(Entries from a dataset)
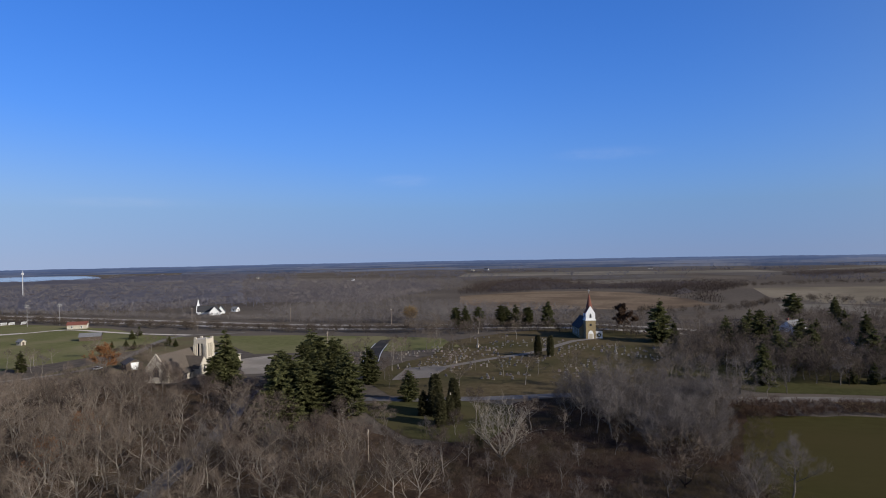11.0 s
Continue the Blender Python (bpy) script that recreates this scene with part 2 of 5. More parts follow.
PALETWIG = material("pale_twigs", (0.105, 0.089, 0.078), (0.158, 0.138, 0.123), 0.6, 0.95, None, 1, 0, 0.25, thin=0.2)
RUSTLEAF = material("rust_leaves", (0.135, 0.064, 0.03), (0.20, 0.098, 0.044), 0.6, 0.95, None, 1, 0, 0.2)
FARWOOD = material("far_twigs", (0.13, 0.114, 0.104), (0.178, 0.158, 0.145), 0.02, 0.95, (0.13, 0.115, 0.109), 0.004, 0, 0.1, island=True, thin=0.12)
# distant woods: the violet-blue of hazy air is mixed into the twig colour
HAZEWOOD = material("haze_tinted_woods", (0.105, 0.10, 0.115), (0.15, 0.143, 0.16), 0.05, 0.95, (0.125, 0.12, 0.138), 0.004, 0, 0.06, island=True, thin=0.3)
SHRUB = material("shrub_twigs", (0.063, 0.049, 0.037), (0.104, 0.082, 0.062), 0.3, 0.95, None, 1, 0, 0.2, island=True, thin=0.2)
NEEDLE = material("conifer_needles", (0.06, 0.065, 0.027), (0.118, 0.116, 0.051), 0.8, 0.95, None, 1, 0, 0.3, thin=0.42)
CEDAR = material("cedar_foliage", (0.046, 0.045, 0.022), (0.082, 0.074, 0.038), 0.9, 0.95, None, 1, 0, 0.3, thin=0.3)
WILLOW = material("golden_willow", (0.18, 0.12, 0.055), (0.25, 0.17, 0.085), 0.3, 0.9, None, 1, 0, 0.2, thin=0.3)
WHITE = material("white_paint", (0.62, 0.62, 0.61), (0.73, 0.73, 0.71), 0.8, 0.7, None, 1, 0, 0.06)
CREAM = material("cream_siding", (0.33, 0.30, 0.235), (0.42, 0.38, 0.305), 0.8, 0.8, None, 1, 0, 0.08)
GREYSIDE = material("grey_siding", (0.34, 0.34, 0.34), (0.44, 0.44, 0.44), 0.8, 0.8, None, 1, 0, 0.2)
REDWALL = material("barn_red", (0.13, 0.045, 0.035), (0.19, 0.065, 0.05), 0.7, 0.85, None, 1, 0, 0.15)
STONE = material("pale_stone", (0.36, 0.32, 0.25), (0.52, 0.465, 0.37), 1.6, 0.9, (0.42, 0.37, 0.295), 0.4, 0.05)
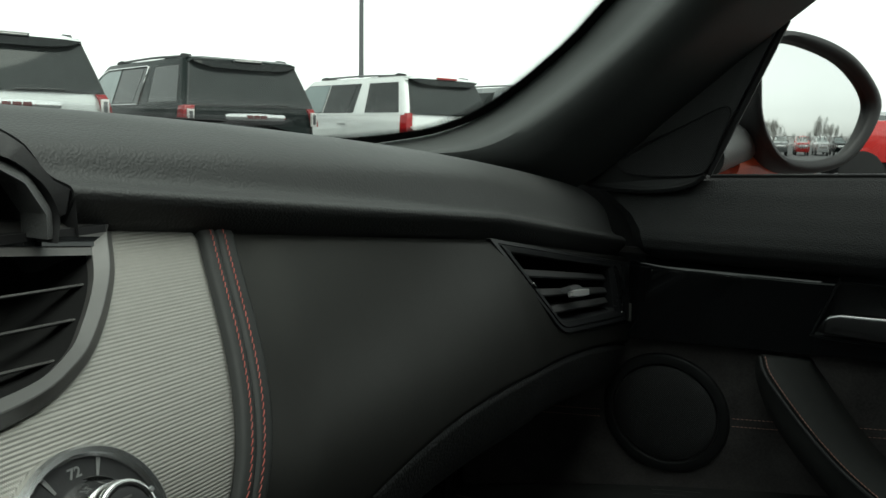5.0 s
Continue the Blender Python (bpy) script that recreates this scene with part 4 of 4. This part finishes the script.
def rounded_ring(hw, y0, y1, z, c):
    """A car's outline at one height, with rounded corners."""
    pts = []
    for cx, cy, a0 in ((hw - c, y1 - c, 0), (-hw + c, y1 - c, 90), (-hw + c, y0 + c, 180), (hw - c, y0 + c, 270)):
        for k in range(5):
            a = radians(a0 + 22.5 * k)
            pts.append((cx + c * math.cos(a), cy + c * math.sin(a), z))
    return pts


def suv(paint, label, m, lamps="tall", bar=True, group="parked sport utility vehicles", rails=True, roof_lamp=M_LAMPCLEAR):
    """A large square-backed estate: origin on the ground under the middle of its tailgate, y to its front."""
    car = thing("parked_suv", label, "suv", group=group)
    car.matrix_basis = m
    L = 5.15
    part("body", loft([rounded_ring(0.93, 0.10, L - 0.15, 0.34, 0.15), rounded_ring(0.99, 0.03, L - 0.03, 0.50, 0.2), rounded_ring(1.01, 0.0, L, 0.75, 0.22), rounded_ring(1.005, 0.01, L - 0.03, 1.02, 0.22), rounded_ring(0.98, 0.03, L - 0.08, 1.16, 0.2), rounded_ring(0.955, 0.05, L - 0.35, 1.235, 0.2)]), paint, car, angle=35)

    def hw(h):
        return 0.965 - 0.165 * h

    def ry(h):
        return 0.045 + 0.26 * h**1.15

    def fy(h):
        return 4.0 - 1.05 * h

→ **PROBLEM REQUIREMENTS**
Search the data above for the word "script", then gather each line in which it appears.

→ **RESULT FOR THIS EXERCISE**
Continue the Blender Python (bpy) script that recreates this scene with part 2 of 5. More parts follow.
Continue the Blender Python (bpy) script that recreates this scene with part 4 of 4. This part finishes the script.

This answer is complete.